Solicitors acting for Mr. Long applied to the Home Office on 5th May 1976 for compensation. After careful consideration of all the circumstances, a letter was sent to them on 17th August informing them that the case was not one in which the Home Secretary would feel justified in authorising an exceptional payment from public funds.

My hon. Friend has argued today that much of the blame for the confusion in relation to the statements made by PC Roberts and Mr. Newbon rested with the prosecution. I do not think that it is as simple as that, but it is clearly impossible, in the time allowed for this debate, for me to review all the relevant circumstances. Nevertheless, I recognise the force of some of the arguments that my hon.

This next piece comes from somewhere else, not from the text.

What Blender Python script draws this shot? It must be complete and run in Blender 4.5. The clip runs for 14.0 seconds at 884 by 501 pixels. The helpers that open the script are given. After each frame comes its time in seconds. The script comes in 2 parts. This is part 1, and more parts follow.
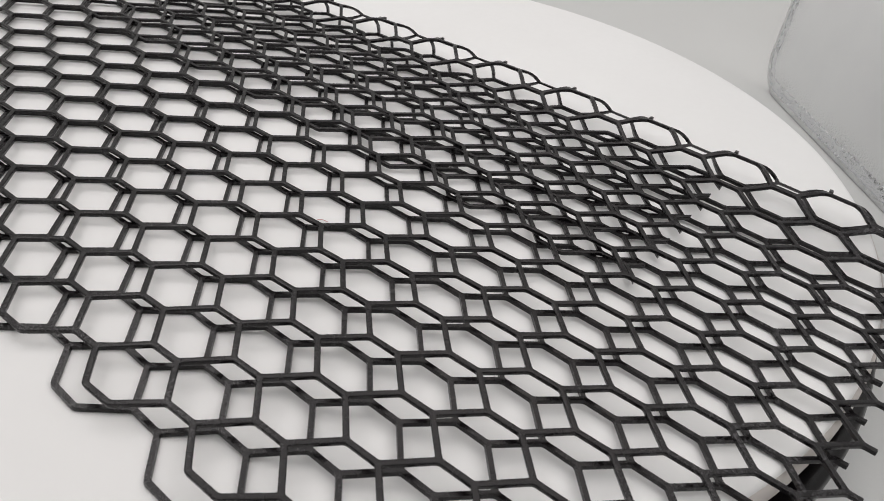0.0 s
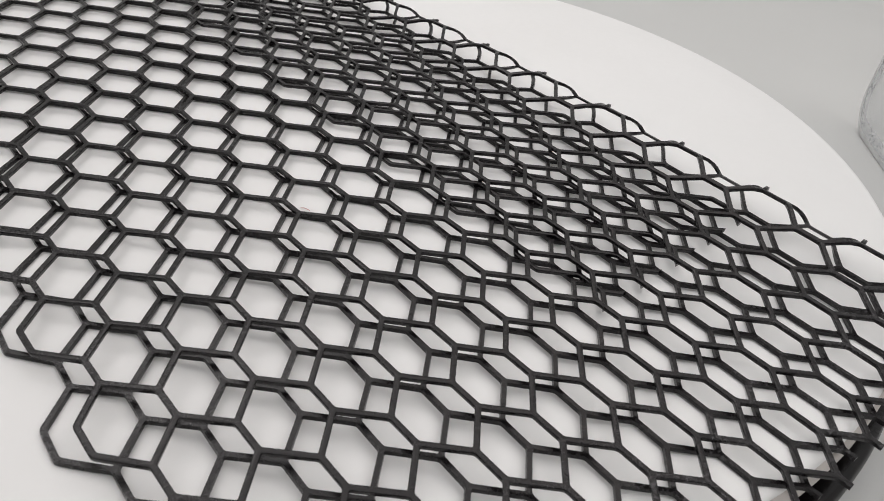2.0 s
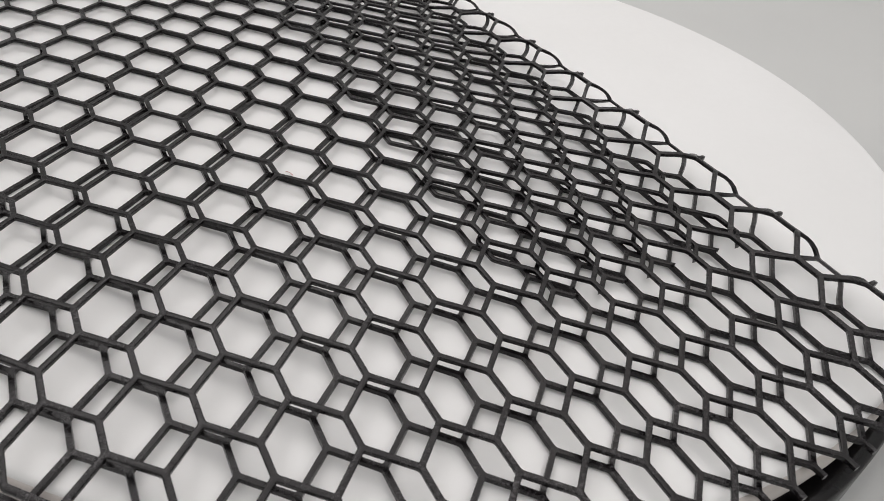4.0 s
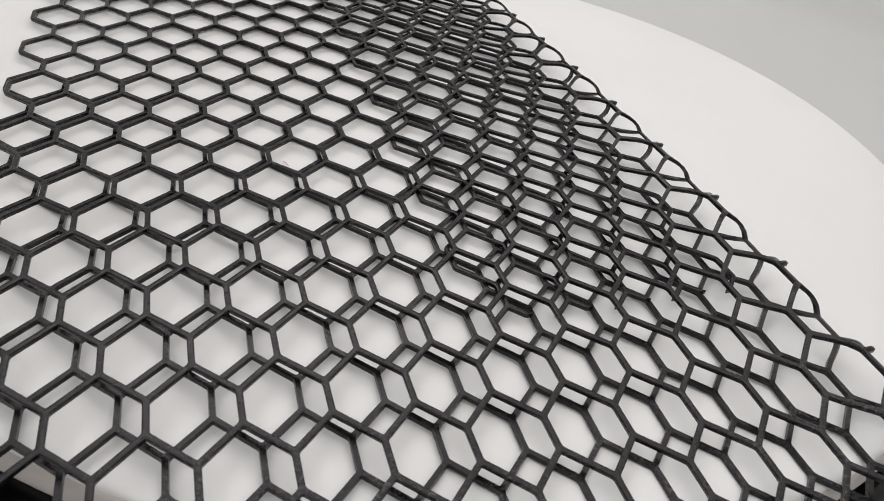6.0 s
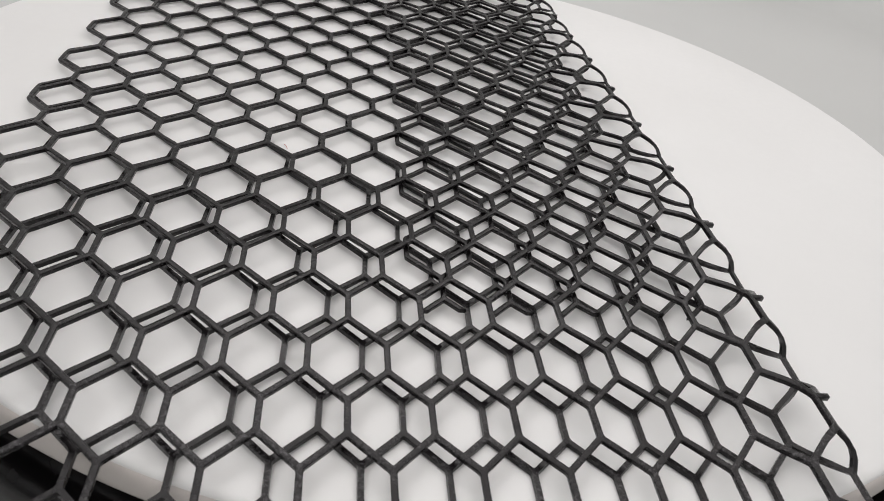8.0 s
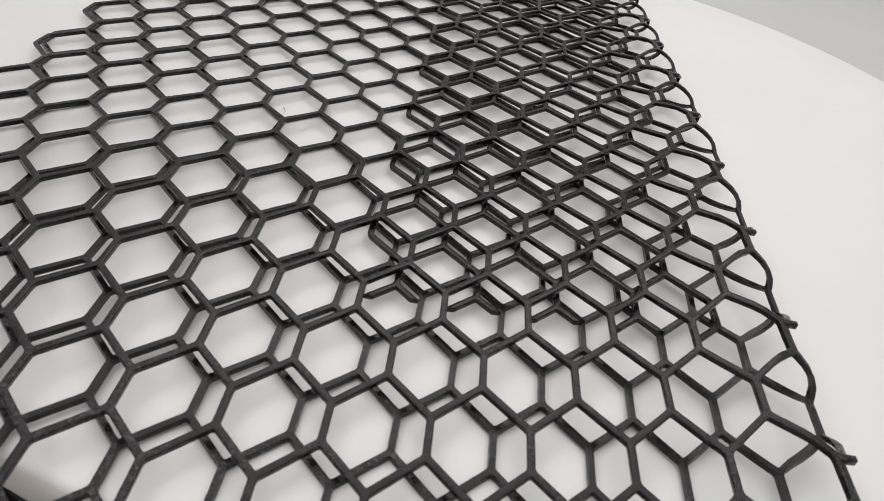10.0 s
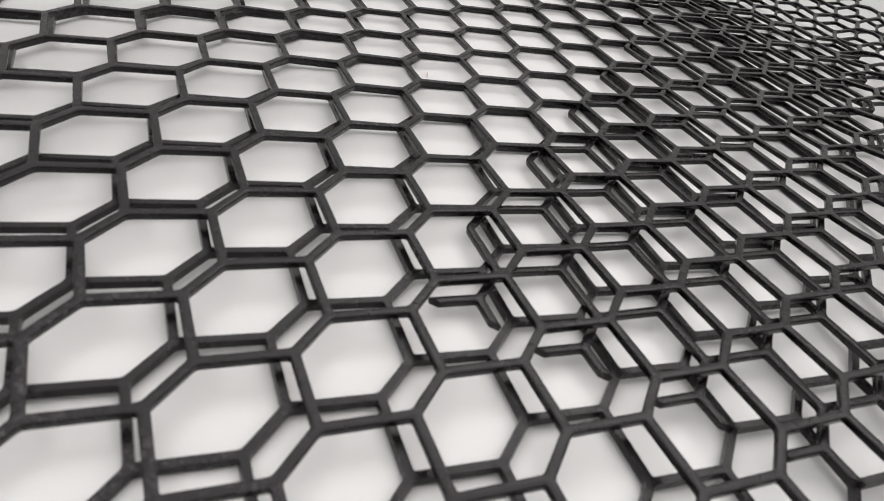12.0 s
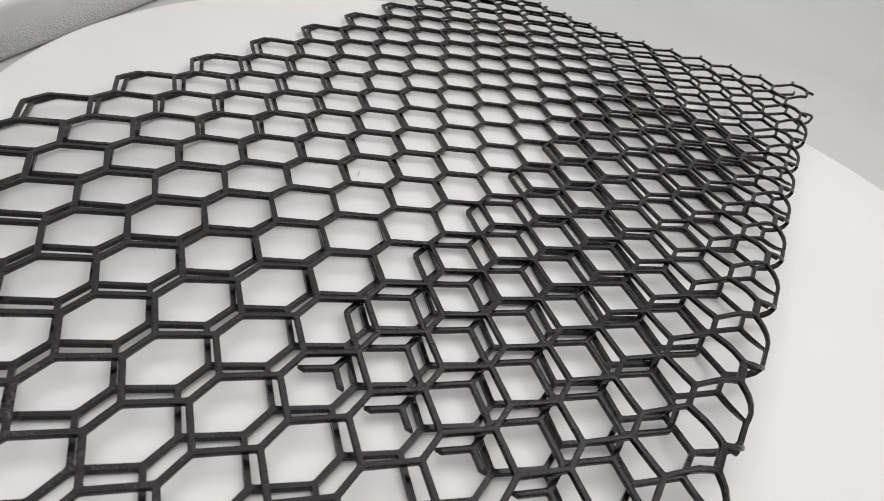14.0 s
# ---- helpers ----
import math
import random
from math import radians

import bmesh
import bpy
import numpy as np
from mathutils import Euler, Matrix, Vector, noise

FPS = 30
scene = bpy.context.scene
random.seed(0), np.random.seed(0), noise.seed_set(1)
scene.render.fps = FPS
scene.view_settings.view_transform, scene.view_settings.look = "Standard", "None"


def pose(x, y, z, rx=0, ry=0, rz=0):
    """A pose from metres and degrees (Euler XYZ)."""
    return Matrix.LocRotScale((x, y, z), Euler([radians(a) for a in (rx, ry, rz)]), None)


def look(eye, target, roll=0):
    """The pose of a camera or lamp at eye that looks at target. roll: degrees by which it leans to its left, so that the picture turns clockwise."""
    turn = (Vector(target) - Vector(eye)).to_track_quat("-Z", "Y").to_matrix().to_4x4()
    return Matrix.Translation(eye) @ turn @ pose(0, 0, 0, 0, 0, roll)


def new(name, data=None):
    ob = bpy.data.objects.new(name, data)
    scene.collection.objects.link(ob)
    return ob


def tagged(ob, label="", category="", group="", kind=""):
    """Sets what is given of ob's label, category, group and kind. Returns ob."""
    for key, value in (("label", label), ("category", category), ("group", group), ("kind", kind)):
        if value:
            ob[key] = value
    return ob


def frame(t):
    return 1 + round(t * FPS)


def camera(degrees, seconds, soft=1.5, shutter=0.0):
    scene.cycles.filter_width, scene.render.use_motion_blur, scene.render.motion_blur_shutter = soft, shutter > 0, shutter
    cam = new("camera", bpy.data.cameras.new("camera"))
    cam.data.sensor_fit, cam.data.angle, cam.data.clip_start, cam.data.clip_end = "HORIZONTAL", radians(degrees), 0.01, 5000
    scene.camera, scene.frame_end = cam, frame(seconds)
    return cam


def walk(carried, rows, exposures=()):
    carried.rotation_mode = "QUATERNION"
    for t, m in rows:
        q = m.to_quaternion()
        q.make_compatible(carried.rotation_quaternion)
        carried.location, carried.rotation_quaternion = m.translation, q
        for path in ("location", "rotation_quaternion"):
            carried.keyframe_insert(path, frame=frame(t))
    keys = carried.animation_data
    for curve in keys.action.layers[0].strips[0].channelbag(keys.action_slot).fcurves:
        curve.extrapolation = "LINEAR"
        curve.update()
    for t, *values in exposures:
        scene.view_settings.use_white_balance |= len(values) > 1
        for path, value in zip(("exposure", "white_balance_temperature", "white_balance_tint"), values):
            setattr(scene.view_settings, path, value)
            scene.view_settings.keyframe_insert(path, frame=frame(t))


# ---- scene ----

Friend has deployed, and I would not be doing them justice if I were to dismiss them out of hand.

I shall therefore arrange for the matter to be looked at afresh in the light of what my hon. Friend has said. That is not to say that I necessarily accept that there was any misconduct or negligence in the sense in which I have spoken, nor do I want to encourage my hon. Friend to think that the outcome will be any different. I do assure him, however, that we shall consider again with great care the plea he has made on Mr. Long's behalf.

Question put and agreed to.

Adjourned accordingly at twenty-eight minutes past Four o'clock.